At least one Maryland hospital was notified by USACS about the Senate panel’s private equity inquiry.
Hospitals with longer ties to USACS said they have seen benefits to the arrangement, including hiring in a time when they can have trouble filling positions.
Sharon Boston, a spokeswoman for LifeBridge Health, said four facilities, including Sinai Hospital in Baltimore, switched from another contractor to USACS in 2017.
“As is the practice with many emergency departments across the country,” she said, “partnering with an outside contractor gives our hospitals access to a larger pool of highly qualified and experienced emergency care providers who also align with our mission and values.”
A matter of life and death
Anna Palmisano, director of Marylanders for Patient Rights, said though private equity firms aren’t buying hospitals in the state, their involvement raises red flags. She said nursing homes are a cautionary tale about what happens when private equity firms take over. This year, the General Assembly passed legislation requiring proposed acquisitions to undergo review by a state health department commission.

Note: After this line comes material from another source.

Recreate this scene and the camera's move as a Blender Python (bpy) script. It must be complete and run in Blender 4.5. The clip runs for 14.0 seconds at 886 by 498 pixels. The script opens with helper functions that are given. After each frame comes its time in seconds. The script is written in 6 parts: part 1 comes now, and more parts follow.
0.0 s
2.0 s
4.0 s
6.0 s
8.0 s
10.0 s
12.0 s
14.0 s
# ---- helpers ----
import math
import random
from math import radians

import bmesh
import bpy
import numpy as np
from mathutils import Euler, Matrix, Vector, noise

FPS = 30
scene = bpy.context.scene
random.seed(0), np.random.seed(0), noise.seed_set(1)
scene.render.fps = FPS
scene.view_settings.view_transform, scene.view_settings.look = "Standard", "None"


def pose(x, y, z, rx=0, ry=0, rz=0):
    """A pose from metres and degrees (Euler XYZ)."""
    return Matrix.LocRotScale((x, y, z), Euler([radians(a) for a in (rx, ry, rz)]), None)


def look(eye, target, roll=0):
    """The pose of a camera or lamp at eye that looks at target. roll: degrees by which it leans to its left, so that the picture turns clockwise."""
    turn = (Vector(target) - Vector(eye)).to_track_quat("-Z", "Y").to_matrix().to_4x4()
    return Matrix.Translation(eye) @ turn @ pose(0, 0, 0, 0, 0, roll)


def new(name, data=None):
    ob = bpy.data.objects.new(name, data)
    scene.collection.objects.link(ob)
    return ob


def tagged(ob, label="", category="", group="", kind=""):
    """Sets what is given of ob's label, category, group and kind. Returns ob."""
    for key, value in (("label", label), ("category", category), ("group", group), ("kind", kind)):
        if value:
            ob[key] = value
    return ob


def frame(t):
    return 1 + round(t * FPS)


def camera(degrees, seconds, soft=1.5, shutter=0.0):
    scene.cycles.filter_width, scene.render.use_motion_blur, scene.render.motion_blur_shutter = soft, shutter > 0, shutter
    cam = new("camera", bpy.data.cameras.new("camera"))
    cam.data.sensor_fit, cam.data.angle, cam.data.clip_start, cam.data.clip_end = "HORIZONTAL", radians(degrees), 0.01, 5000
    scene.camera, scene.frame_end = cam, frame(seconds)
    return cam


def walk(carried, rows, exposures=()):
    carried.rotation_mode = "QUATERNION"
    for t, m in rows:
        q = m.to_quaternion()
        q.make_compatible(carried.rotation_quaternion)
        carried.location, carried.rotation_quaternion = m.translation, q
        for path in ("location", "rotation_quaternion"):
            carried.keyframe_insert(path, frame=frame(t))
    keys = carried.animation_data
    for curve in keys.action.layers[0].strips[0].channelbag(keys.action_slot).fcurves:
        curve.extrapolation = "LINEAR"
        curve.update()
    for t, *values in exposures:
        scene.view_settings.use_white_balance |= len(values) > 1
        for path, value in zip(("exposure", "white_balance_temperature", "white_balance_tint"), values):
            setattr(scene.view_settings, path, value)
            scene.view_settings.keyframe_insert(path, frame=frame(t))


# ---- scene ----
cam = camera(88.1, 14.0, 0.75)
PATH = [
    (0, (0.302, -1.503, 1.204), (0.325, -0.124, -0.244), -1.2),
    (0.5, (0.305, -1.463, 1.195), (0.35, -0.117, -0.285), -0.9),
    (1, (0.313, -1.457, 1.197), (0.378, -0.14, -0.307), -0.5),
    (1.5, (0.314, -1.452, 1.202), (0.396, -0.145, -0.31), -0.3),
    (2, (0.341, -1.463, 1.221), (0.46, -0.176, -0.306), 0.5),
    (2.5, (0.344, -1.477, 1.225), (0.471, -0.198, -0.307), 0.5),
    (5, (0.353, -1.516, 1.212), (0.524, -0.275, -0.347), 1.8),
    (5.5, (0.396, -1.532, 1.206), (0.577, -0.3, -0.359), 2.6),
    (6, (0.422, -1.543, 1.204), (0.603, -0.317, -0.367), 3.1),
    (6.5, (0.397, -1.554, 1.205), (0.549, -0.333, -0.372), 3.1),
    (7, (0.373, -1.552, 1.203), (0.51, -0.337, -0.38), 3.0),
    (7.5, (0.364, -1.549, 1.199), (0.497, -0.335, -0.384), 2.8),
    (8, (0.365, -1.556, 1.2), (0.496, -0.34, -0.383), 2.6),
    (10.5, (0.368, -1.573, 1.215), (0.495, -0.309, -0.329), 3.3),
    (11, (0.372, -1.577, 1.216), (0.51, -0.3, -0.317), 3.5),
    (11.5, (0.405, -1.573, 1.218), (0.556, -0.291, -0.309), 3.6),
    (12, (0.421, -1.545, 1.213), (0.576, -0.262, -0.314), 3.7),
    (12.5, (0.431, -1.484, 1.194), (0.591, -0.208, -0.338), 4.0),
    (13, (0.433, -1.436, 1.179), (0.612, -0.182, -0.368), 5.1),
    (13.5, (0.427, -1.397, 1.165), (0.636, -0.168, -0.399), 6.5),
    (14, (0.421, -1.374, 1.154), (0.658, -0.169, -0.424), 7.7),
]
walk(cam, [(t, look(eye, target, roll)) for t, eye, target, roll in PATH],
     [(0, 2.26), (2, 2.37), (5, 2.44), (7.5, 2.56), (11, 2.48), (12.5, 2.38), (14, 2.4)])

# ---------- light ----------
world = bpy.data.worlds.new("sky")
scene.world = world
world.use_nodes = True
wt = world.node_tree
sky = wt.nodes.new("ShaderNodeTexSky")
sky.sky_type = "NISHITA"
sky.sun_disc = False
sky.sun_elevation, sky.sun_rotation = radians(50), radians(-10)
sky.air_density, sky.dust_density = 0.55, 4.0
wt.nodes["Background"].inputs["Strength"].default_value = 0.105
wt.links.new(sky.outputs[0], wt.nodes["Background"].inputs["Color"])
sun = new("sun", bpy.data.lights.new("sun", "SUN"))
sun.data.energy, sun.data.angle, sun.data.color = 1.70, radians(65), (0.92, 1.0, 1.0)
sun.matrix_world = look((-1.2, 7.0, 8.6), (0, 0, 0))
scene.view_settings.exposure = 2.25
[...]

“I worked on the task force on developing guidelines for nursing home acquisitions by private equity ... so I know the negative effect on nursing home residents. Assets were sold off, caregivers’ salaries and benefits were cut, and care standards for patients declined,” Palmisano said.
Emergency departments controlled by private equity obsess over metrics, said Eileen Applebaum, co-director of the Center for Economic and Policy Research. That includes the number of patients seen, the time doctors spend with patients and fees charged to insurance companies.
This pushes companies to increase the workload on doctors, decrease time with patients and find more ways to bill insurance companies — ultimately raising insurance premiums for everyone, Applebaum said. Most troubling is that these firms push physician assistants and other medical workers to do more work traditionally handled by doctors.
“If you have a major trauma, you want an emergency room doctor there,” she said.
Del. Joseline Peña-Melnyk, chair of the state Health and Government Operations Committee, said this type of outsourcing by hospitals is not regulated in Maryland.
“However, we need to keep an eye on quality and UMMS’s role — it is important,” she said. “Will they be supervising? Have oversight?”
Sen. James Rosapepe, a Democrat who represents Prince George’s and Anne Arundel counties, has long been an advocate for health care services and agreed that this is something to watch.
“Everybody knows we’ve got a lot of problems with our emergency rooms in Maryland, and so if there are ways to improve them we ought to be all ears,” he said. “But we also ought to be vigilant because of the life and death decisions that are made in emergency rooms.”
Clarification: This article has been updated to note that the University of Maryland Medical System staff who will transition to USACS are currently employed by a different physicians group that was established to operate those emergency departments.